As I sit waiting I try to take in the beautiful room in which I'm now sitting. It's very small and round with just a few ornate wood benches. In the corner sits a statue of Jesus. Since this is a Presbyterian church it is the gentler version of this religious icon, unlike the ones at Catholic Churches which typically feature him pinned grotesquely to the cross. This images has always creeped me out but today I'm not thinking about how Jesus or anyone looks. I simply blow my nose into the now crumpled handkerchief, grateful for a proper place to cry. I'm comfortable not because it's a church where I have always felt at home after growing up in them but simply because I am out of my apartment that I share with my estranged husband.
Creator Amee Spondike on October 18, 2012
Vinyasa yoga classes are a great place to cry publicly. First, if you are doing it correctly you aren't looking around at the other students, so no one will notice if you are shaking - and hey, maybe you are shaking because this particular asana is really hard. If it's a heated studio, you are likely to be sweating so much that tears won't be noticeable and your mascara will be a mess anyway. Spinning and Pilates classes haven't been as successful for public athletic crying.

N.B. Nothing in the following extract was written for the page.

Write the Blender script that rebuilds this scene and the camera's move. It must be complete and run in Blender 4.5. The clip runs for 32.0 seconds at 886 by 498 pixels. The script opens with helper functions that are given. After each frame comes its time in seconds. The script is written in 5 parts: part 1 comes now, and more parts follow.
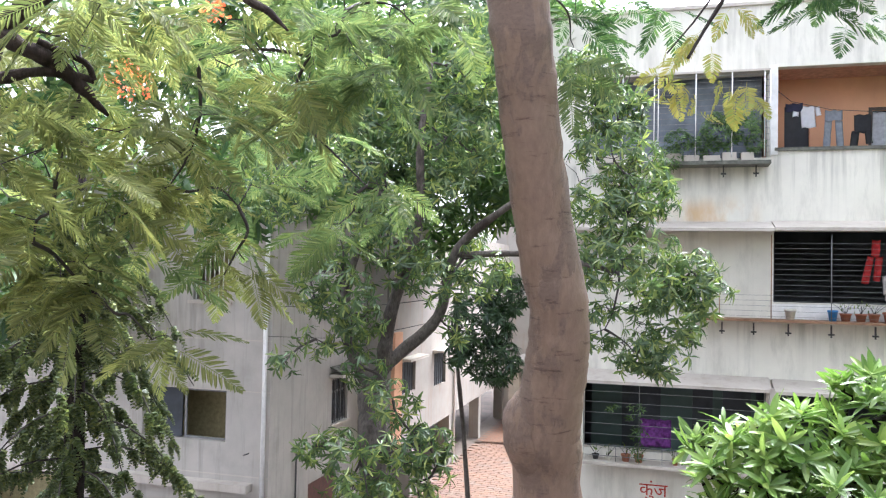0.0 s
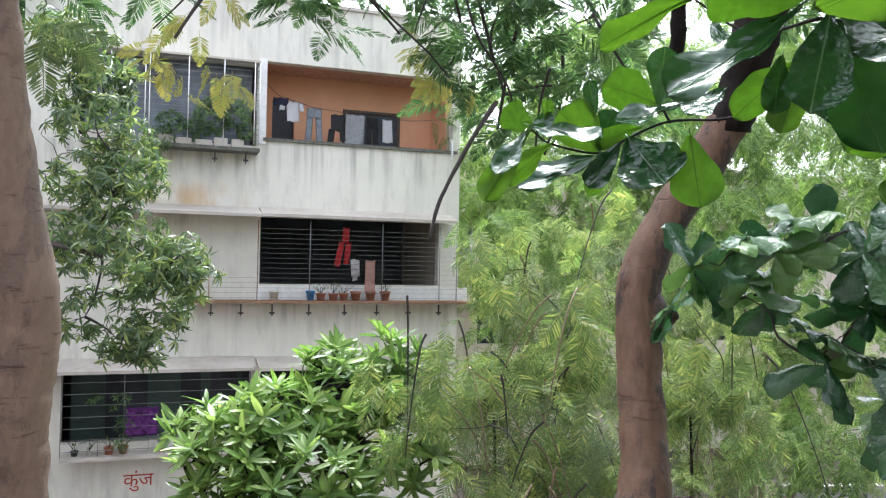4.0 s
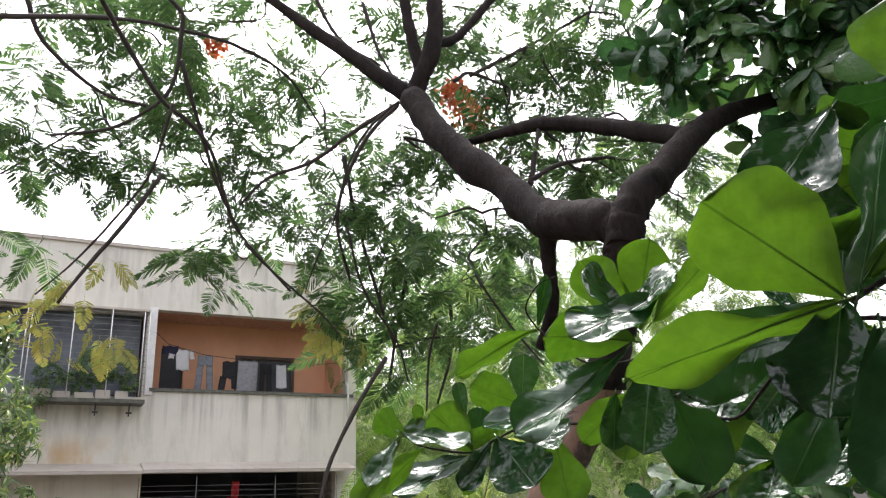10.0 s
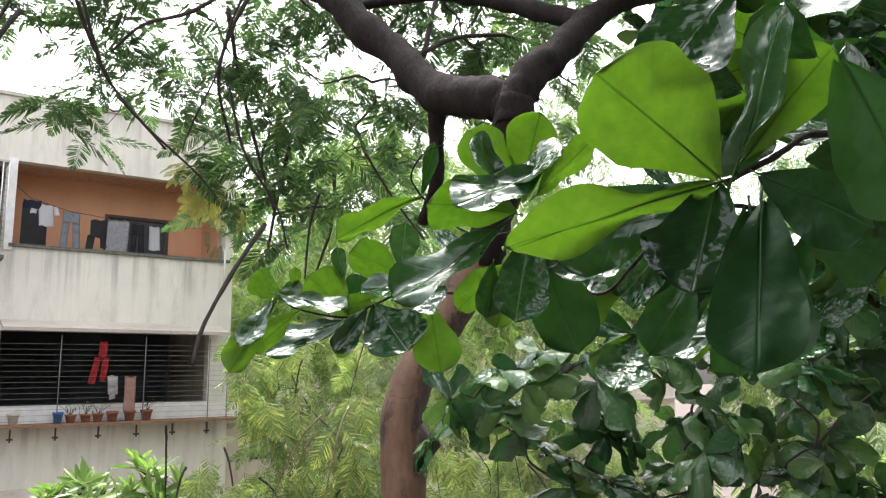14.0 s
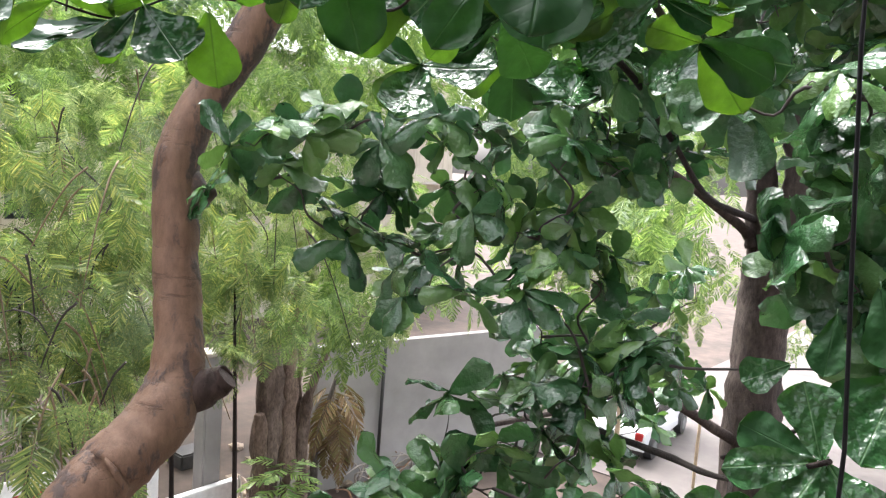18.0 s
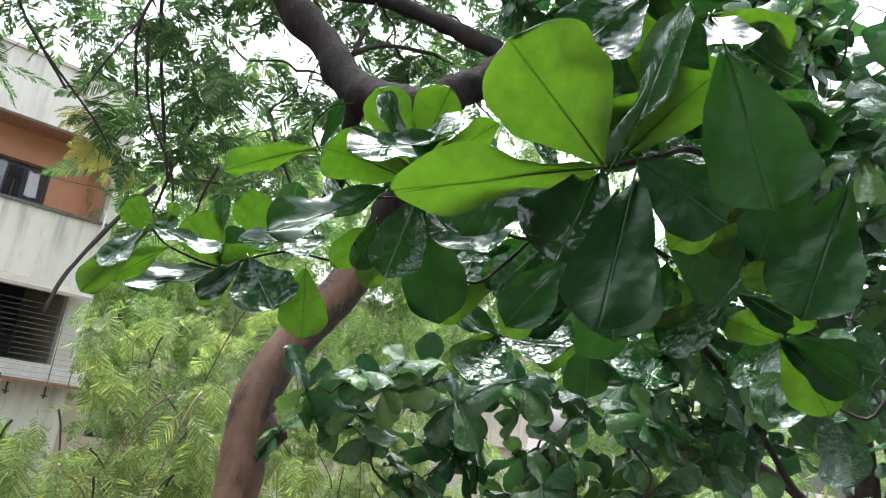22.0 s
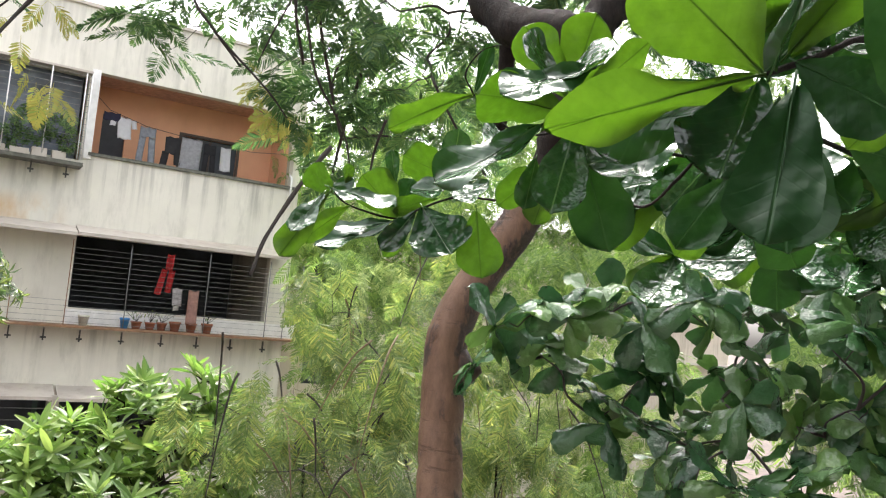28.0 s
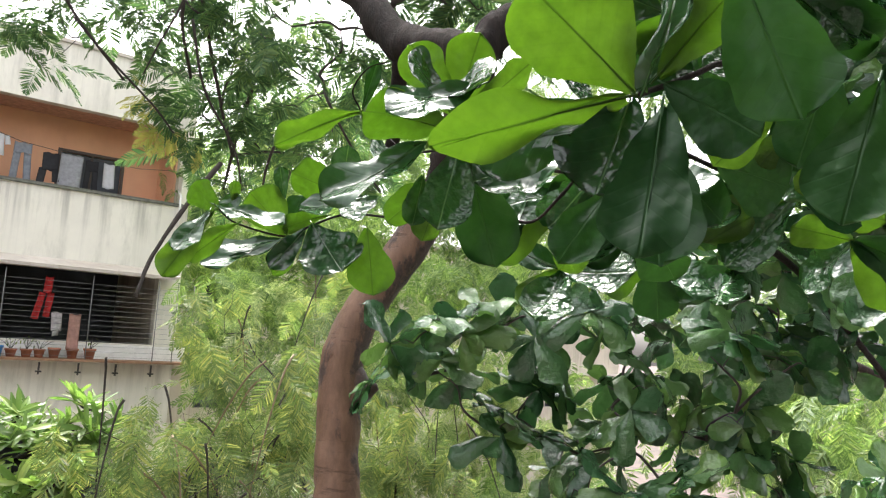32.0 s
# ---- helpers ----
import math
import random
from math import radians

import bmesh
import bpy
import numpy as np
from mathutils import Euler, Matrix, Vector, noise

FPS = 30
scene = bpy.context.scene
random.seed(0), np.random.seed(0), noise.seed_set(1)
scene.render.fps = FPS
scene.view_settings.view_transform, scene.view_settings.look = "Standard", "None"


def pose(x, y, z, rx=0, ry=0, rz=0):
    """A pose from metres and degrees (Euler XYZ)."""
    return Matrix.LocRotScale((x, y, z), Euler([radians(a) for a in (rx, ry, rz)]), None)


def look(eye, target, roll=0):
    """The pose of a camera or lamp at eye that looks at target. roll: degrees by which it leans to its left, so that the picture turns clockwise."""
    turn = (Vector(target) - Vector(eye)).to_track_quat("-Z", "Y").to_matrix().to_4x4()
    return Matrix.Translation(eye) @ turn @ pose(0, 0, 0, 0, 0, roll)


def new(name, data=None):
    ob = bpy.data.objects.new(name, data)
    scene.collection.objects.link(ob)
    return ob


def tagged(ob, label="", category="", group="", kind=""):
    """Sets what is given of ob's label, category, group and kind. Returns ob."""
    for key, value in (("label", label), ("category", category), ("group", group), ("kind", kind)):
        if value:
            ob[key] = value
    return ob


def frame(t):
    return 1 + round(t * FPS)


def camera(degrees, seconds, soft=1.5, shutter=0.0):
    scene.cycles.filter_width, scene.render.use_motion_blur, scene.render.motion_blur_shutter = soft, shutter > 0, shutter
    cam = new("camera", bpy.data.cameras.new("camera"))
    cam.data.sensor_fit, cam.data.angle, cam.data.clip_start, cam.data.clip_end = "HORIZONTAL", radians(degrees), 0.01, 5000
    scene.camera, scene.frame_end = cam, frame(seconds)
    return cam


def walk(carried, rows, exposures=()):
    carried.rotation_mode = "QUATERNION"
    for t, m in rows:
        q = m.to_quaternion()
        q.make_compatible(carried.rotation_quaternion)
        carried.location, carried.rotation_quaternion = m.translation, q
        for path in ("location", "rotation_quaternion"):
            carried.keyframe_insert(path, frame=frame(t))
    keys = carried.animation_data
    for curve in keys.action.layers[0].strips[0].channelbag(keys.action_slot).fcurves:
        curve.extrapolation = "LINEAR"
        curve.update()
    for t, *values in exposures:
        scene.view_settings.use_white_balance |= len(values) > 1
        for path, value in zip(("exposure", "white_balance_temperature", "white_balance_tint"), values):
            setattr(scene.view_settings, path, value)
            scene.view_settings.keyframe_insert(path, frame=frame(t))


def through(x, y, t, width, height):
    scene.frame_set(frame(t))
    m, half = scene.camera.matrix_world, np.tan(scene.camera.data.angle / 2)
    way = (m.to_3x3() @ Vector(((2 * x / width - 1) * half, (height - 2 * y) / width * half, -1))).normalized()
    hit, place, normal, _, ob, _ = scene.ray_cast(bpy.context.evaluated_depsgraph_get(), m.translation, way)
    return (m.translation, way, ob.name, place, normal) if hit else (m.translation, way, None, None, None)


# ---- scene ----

Running just makes me want to cry in general.
Creator Dan Kez on October 18, 2012
Definitely in our undergrad lounge after bombing an exam. Seen it happen, and have done it myself. We even have a nice "stress relief kit" in the corner see image: http://blog.collingwood-bluemountain.com/wp-content/uploads/2007/08/stress-picture-stress-relief-kit.jpg . I think my peers would enjoy the essay.
Creator Laura Guarraci on October 18, 2012
Public transportation provides ample time to cry for whatever reason pops into my head. christmas music also makes me cry, so department stores in december are a minefield of emotional distress.
Creator youarethecity on October 18, 2012
love it. I cry on airplanes all the time. I guess not an entirely public space although still pretty embarrassing, when I am traveling alone and everyone sitting around me is pretending not to notice as i am weeping over some cheesy movie.
Creator Grant Sanders on October 18, 2012
This is so blanking brilliant, I want to cry. I'm going to drive into town and sit at my local coffee shop first.